I don’t think that you would burst into an undergraduate physics class and say “why are you using this first order differential equation?? In reality, pulling a spring far past the breaking point will cause the spring ‘constant’ to decrease! It’s not really a constant! It is NEVER really a constant! This model is making you more wrong!”
Rather, the professor should say the following sentence: “the linear model is an approximation that works for small displacements.”
When it comes to springs, someone (not me) does know math that reasonably well models where the linear approximation breaks down for a given material. For scaling laws, we don’t even know that math.
Ironically, I have a 250 dollar bet on with Kokotajlo that task lengths will scale (quite) sub exponentially because I believe that the sigmoid runs out soon, for a long list of concrete reasons that apply to this specific case. But NOT because I’m actually fitting a sigmoid.

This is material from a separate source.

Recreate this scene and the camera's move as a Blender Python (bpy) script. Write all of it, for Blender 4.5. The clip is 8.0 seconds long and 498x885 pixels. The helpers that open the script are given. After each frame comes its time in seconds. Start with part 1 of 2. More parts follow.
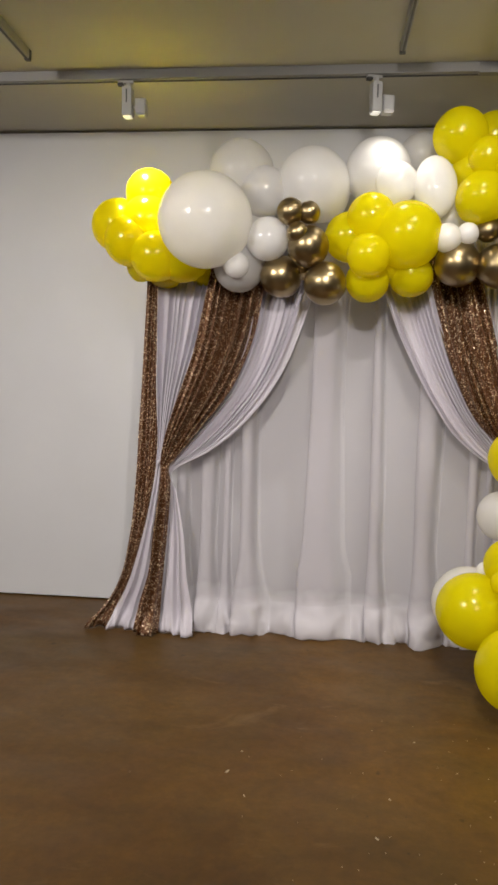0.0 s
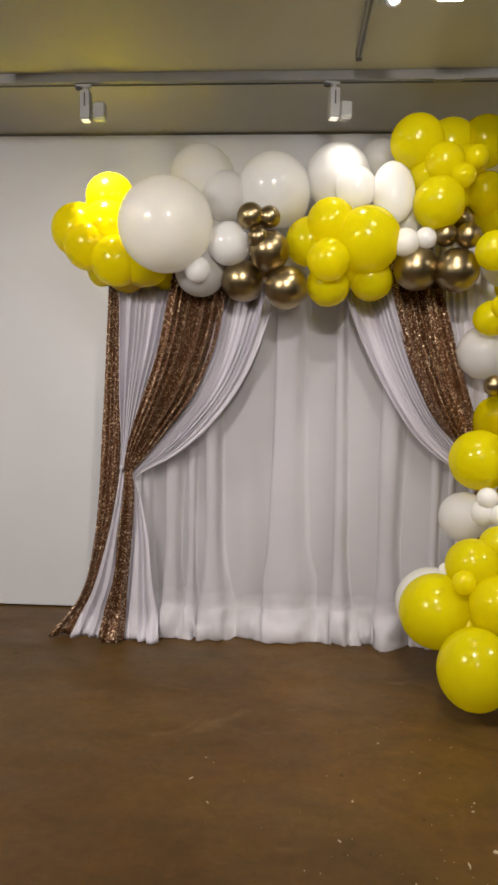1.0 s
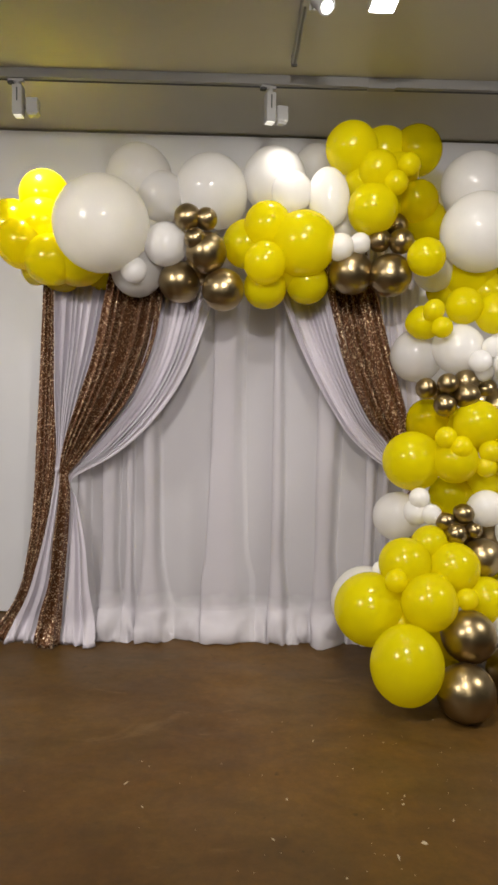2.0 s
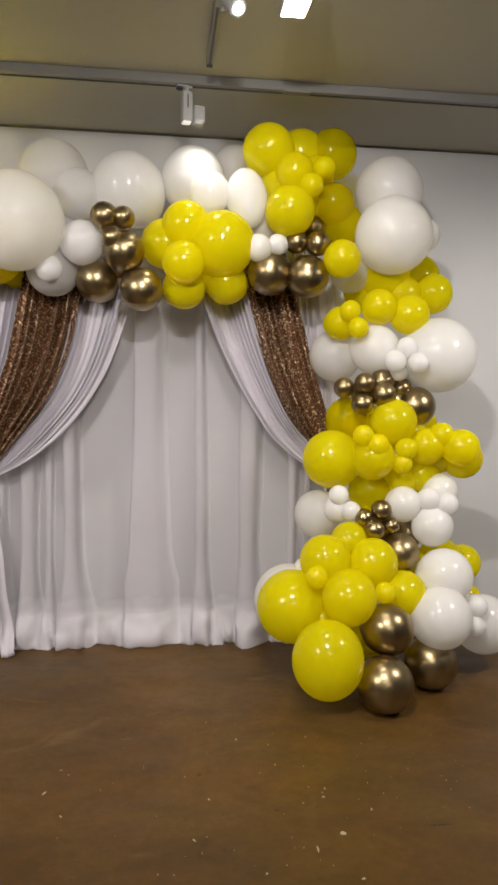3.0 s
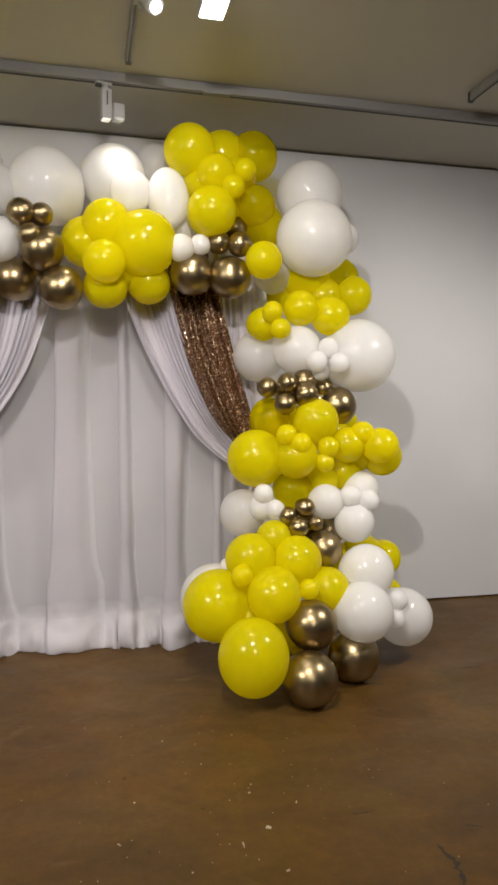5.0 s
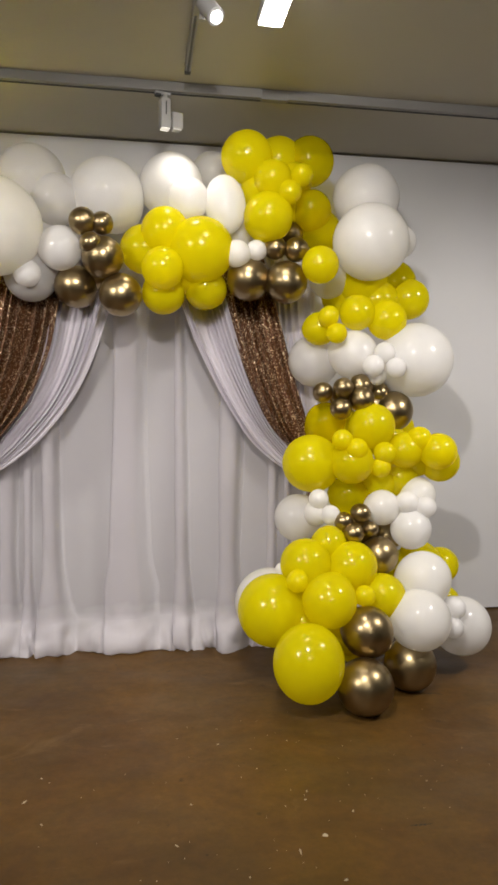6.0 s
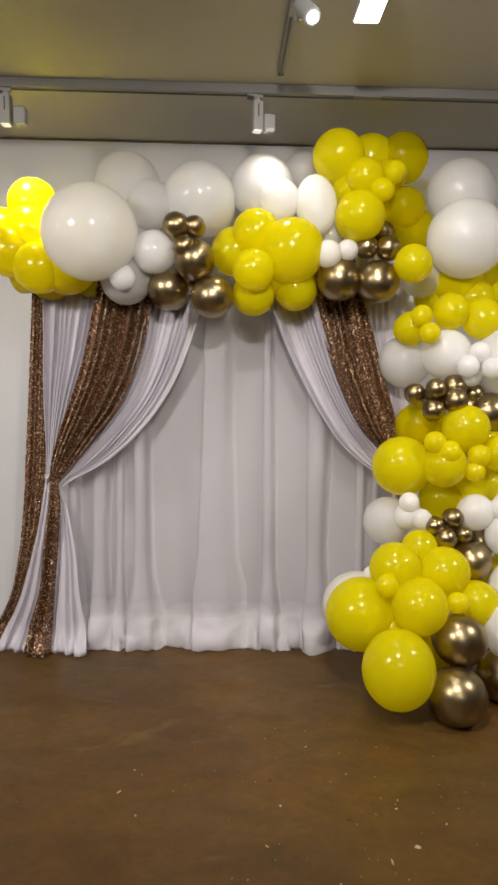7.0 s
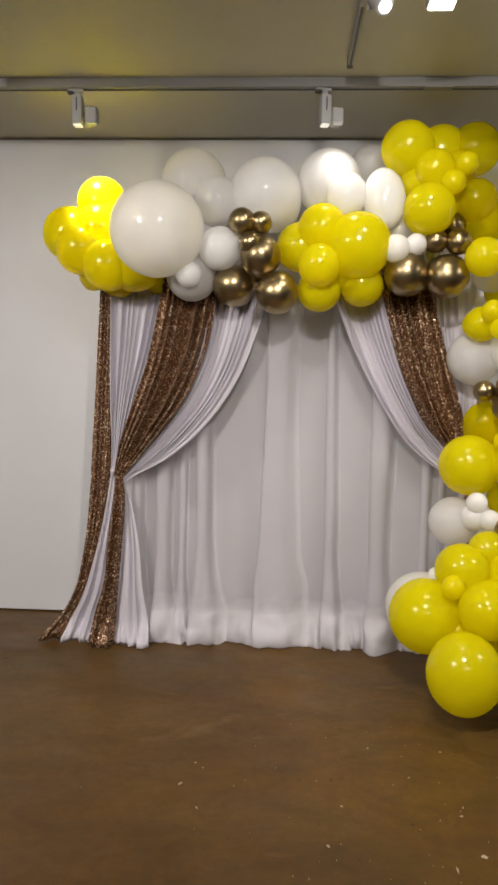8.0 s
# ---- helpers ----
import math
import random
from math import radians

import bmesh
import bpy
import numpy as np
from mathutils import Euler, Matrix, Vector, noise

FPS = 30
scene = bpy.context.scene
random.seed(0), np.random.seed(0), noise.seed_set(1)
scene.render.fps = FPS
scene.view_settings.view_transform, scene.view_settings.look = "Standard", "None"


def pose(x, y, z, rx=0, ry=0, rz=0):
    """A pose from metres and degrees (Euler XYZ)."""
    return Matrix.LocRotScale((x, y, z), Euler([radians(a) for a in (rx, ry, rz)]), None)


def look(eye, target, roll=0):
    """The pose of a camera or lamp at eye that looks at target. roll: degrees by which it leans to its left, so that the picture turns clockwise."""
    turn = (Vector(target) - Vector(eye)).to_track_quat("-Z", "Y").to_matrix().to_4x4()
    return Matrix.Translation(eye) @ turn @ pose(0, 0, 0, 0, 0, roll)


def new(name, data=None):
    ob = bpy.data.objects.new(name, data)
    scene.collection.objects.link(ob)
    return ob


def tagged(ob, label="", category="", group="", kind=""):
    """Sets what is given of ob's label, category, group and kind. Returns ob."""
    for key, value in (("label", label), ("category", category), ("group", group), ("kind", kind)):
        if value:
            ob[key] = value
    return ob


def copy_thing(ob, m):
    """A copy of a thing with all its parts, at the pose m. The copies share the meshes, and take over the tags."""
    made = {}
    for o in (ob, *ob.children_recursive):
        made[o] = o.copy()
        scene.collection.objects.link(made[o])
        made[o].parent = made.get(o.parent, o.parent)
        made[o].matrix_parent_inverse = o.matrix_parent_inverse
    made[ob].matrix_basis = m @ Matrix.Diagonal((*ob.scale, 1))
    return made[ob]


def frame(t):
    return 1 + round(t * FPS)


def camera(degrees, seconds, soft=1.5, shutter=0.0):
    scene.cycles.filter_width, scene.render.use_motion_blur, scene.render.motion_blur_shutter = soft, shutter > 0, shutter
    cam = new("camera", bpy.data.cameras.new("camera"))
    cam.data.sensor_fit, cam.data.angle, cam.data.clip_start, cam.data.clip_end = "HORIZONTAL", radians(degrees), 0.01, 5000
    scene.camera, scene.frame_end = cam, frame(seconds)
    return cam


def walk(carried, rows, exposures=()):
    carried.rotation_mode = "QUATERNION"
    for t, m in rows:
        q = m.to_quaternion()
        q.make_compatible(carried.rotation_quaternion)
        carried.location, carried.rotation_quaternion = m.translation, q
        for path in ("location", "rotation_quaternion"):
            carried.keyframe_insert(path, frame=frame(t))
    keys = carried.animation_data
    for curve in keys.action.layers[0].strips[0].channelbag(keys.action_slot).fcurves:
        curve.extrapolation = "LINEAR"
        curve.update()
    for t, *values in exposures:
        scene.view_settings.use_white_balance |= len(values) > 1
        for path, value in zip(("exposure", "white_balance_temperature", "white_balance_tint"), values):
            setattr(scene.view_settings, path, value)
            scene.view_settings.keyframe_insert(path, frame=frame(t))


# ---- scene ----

Yes, this all seems quite reasonable, and I think it’s a failure if we fail to at least acknowledge that the model is going to break down at some point and give some guesses about when it will break down, which is what I see happening a lot when I read about exponential growth models (the modeler presents a curve, but not a model or even of theory of how growth might end, which to me feels like I’m only getting half a model, and it makes the model not very useful because it has such limited predictive power and it’s not even attempting to quantifying the limitations).
Like I’m okay with saying we don’t know how to quantify something at all, but once we start quantifying, I expect to see the quantifying carried through. Making a bet is a great way to quantify!